▸ Provided records
++++

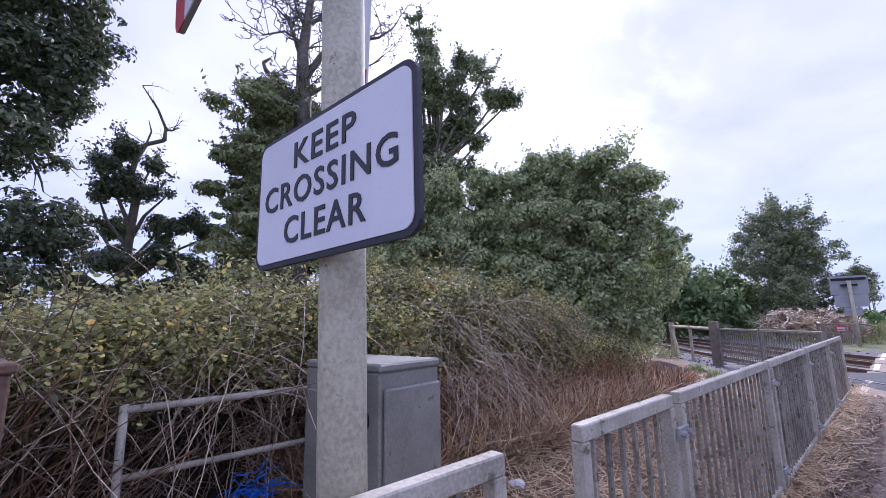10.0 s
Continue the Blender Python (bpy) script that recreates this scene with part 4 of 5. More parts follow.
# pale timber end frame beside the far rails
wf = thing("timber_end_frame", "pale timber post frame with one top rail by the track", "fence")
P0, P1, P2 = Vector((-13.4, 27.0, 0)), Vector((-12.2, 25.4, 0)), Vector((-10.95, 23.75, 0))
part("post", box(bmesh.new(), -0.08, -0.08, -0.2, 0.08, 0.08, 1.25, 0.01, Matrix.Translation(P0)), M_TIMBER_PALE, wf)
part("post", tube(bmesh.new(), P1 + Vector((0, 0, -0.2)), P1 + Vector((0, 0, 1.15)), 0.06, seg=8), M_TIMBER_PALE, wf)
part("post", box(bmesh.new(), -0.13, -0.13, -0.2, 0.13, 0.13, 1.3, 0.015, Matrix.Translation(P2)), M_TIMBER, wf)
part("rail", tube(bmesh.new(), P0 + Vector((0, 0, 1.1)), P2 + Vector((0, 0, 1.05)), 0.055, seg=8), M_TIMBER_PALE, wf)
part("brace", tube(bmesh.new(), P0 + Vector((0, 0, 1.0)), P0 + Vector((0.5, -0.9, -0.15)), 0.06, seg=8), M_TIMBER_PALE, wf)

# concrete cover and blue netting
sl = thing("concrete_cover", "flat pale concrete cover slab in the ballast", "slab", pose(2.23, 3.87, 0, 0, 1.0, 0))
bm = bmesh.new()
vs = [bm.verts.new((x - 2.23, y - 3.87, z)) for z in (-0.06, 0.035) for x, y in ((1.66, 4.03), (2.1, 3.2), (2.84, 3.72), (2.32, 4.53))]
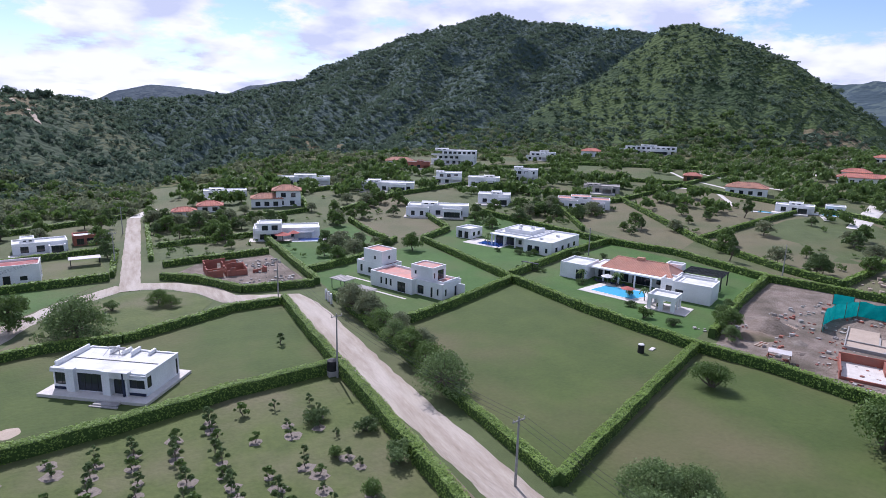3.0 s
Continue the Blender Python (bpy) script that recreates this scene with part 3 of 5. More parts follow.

++++

▸ Stated problem
Print all entries exactly. The images do not belong in the copy.

▸ Output
10.0 s
Continue the Blender Python (bpy) script that recreates this scene with part 4 of 5. More parts follow.
# pale timber end frame beside the far rails
wf = thing("timber_end_frame", "pale timber post frame with one top rail by the track", "fence")
P0, P1, P2 = Vector((-13.4, 27.0, 0)), Vector((-12.2, 25.4, 0)), Vector((-10.95, 23.75, 0))
part("post", box(bmesh.new(), -0.08, -0.08, -0.2, 0.08, 0.08, 1.25, 0.01, Matrix.Translation(P0)), M_TIMBER_PALE, wf)
part("post", tube(bmesh.new(), P1 + Vector((0, 0, -0.2)), P1 + Vector((0, 0, 1.15)), 0.06, seg=8), M_TIMBER_PALE, wf)
part("post", box(bmesh.new(), -0.13, -0.13, -0.2, 0.13, 0.13, 1.3, 0.015, Matrix.Translation(P2)), M_TIMBER, wf)
part("rail", tube(bmesh.new(), P0 + Vector((0, 0, 1.1)), P2 + Vector((0, 0, 1.05)), 0.055, seg=8), M_TIMBER_PALE, wf)
part("brace", tube(bmesh.new(), P0 + Vector((0, 0, 1.0)), P0 + Vector((0.5, -0.9, -0.15)), 0.06, seg=8), M_TIMBER_PALE, wf)

# concrete cover and blue netting
sl = thing("concrete_cover", "flat pale concrete cover slab in the ballast", "slab", pose(2.23, 3.87, 0, 0, 1.0, 0))
bm = bmesh.new()
vs = [bm.verts.new((x - 2.23, y - 3.87, z)) for z in (-0.06, 0.035) for x, y in ((1.66, 4.03), (2.1, 3.2), (2.84, 3.72), (2.32, 4.53))]
3.0 s
Continue the Blender Python (bpy) script that recreates this scene with part 3 of 5. More parts follow.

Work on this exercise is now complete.